I want to prove that if $f:\mathbb{R}\to\mathbb{R}$ is Lebesgue-integrable, then for every $\epsilon >0$ there exists $g:\mathbb{R}\to\mathbb{R}$ continuous such that $\displaystyle\int_{\mathbb{R}}|f-g|<\epsilon$ (I will write the integral simply $\displaystyle\int|f-g|$).
I already know how to approximate $f$ by simple functions.

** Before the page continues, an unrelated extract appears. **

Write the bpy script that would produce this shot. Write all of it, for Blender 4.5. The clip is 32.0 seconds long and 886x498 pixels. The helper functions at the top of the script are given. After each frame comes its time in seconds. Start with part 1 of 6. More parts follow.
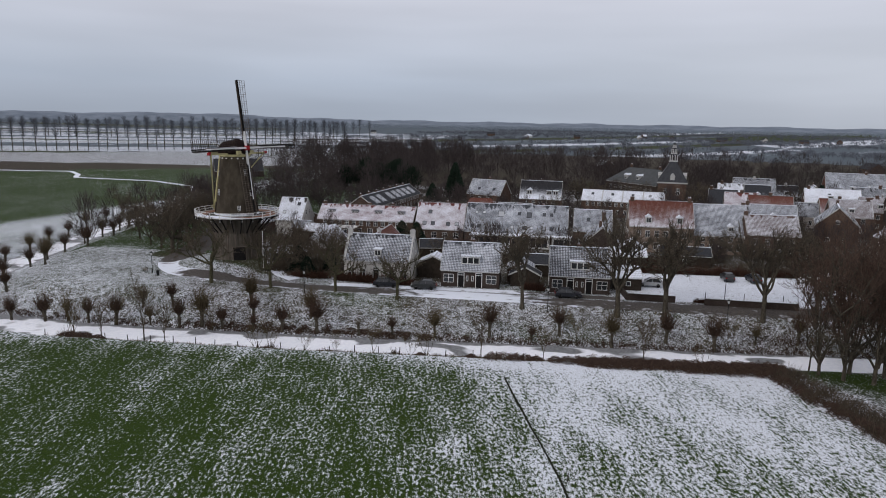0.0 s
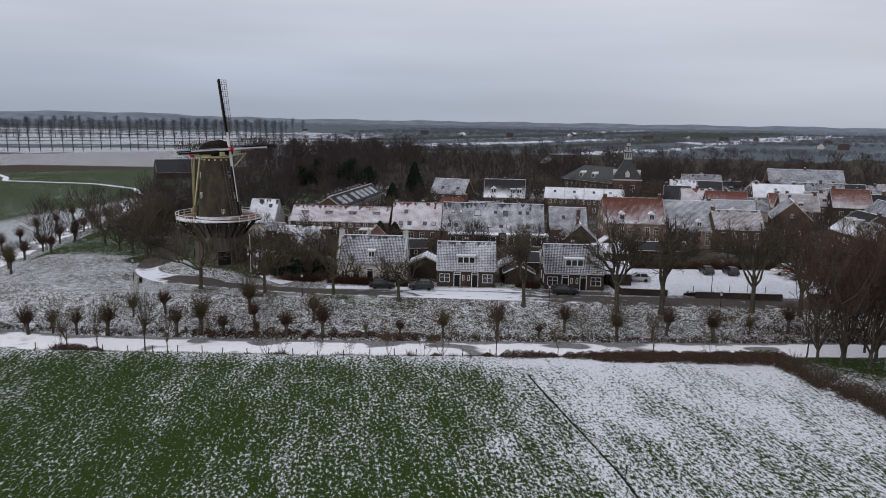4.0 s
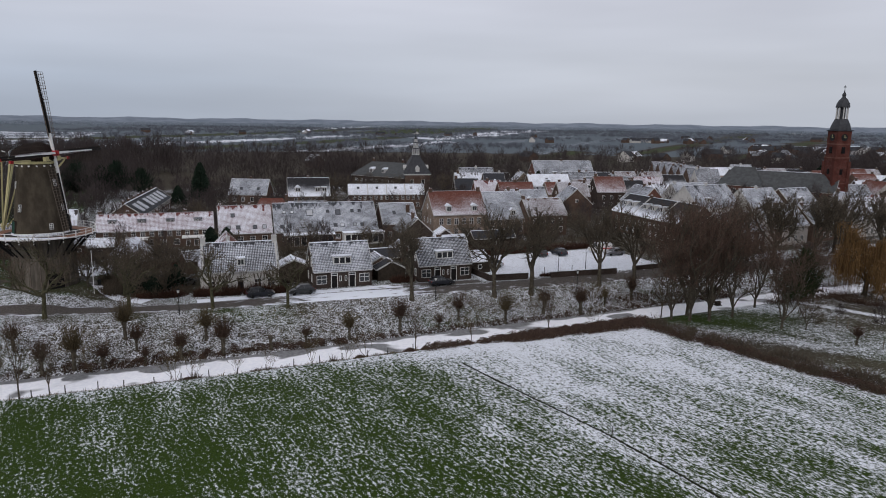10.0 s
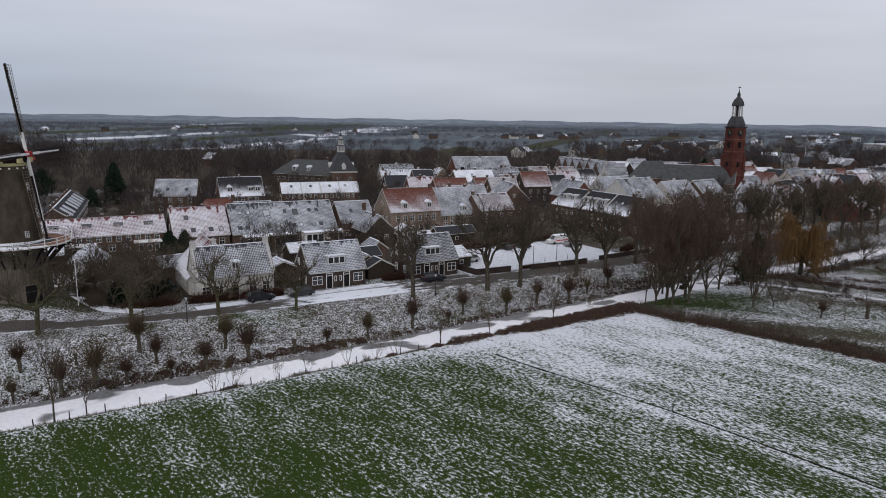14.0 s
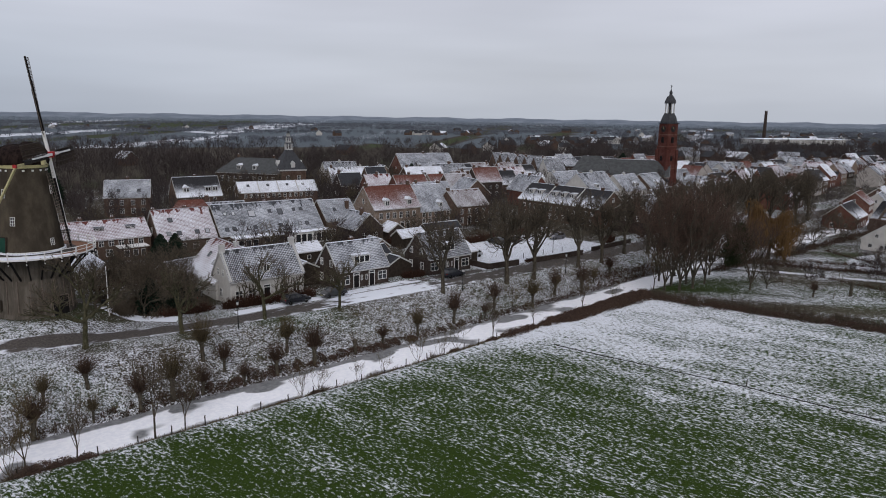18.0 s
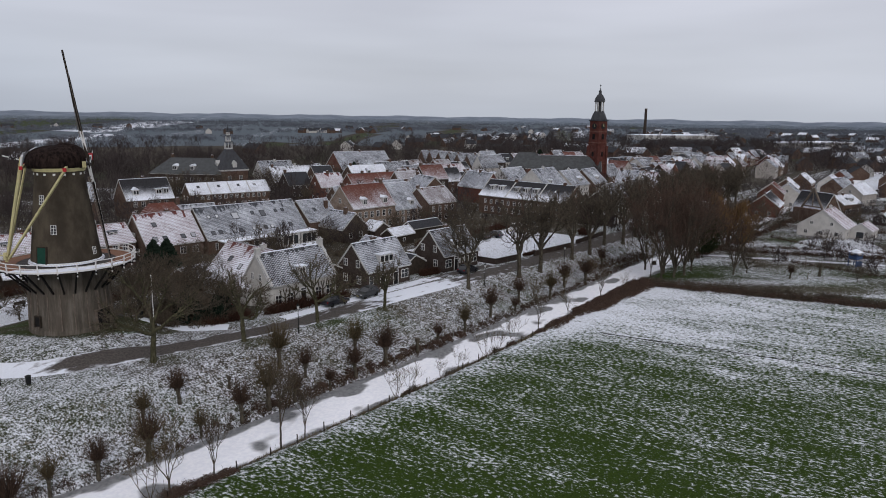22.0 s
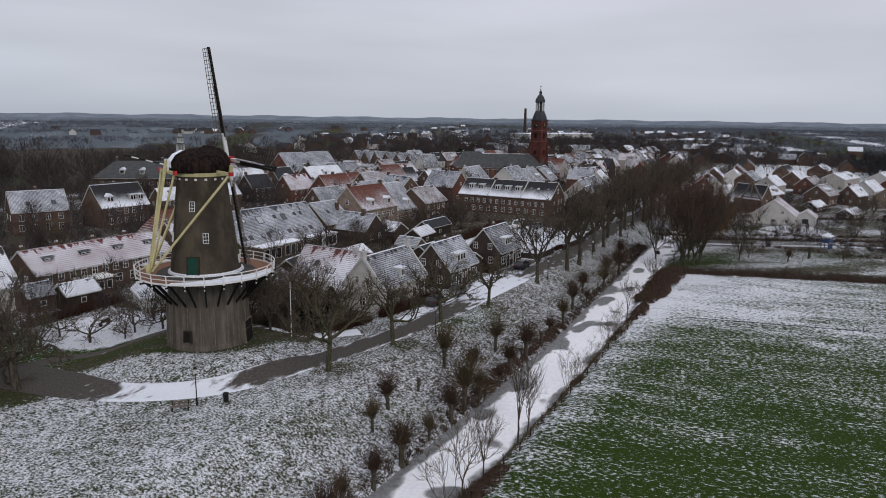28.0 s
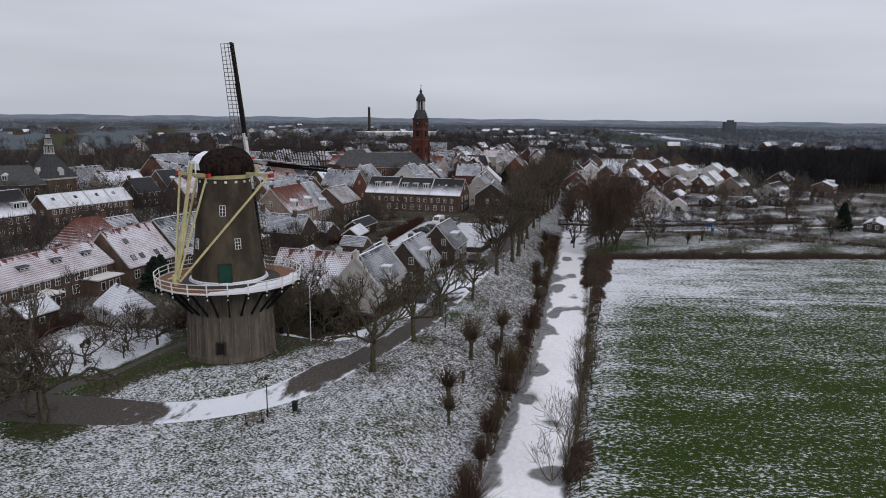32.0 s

Now, in the following link:
Finding simple, step, and continuous functions to satisfy Lebesgue integral conditions
The author of the chosen answer proves that for the characteristic function $[E ]$ and $\epsilon >0$, there is a continuous function $\phi:\mathbb{R}\to [0,1]$ such that $\displaystyle\int |[ E]-\phi|<\epsilon$, but he uses the regularity which is only valid if $E$ is of finite measure.
Is this still valid if $E$ isn't of finite measure? Or at least, I'm trying to do the case when $E$ is $\sigma$-finite, because I'm interested when $E=\mathbb{R}$.
Any suggestion? Thanks.
Best Answer
Consider $\mathbb{R}=\bigcup_i [-i,+i]$.
1st ingredient:
For all $i\geq 1$, find continuous $g_i$ supported on $[-i,+i]$ s.t. $\int_{[-i,+i]} \left|f-g_i \right| < \frac{1}{i}$.
This is possible thanks to the proof in the link you provided.
2nd ingredient:
Now since $f:\mathbb{R}\rightarrow\mathbb{R}$ is Lebesgue-integrable, $\int_{\mathbb{R}-[-i,+i]}|f|\rightarrow0$ as $i\rightarrow\infty$.
Can you conclude the argument using those ingredients?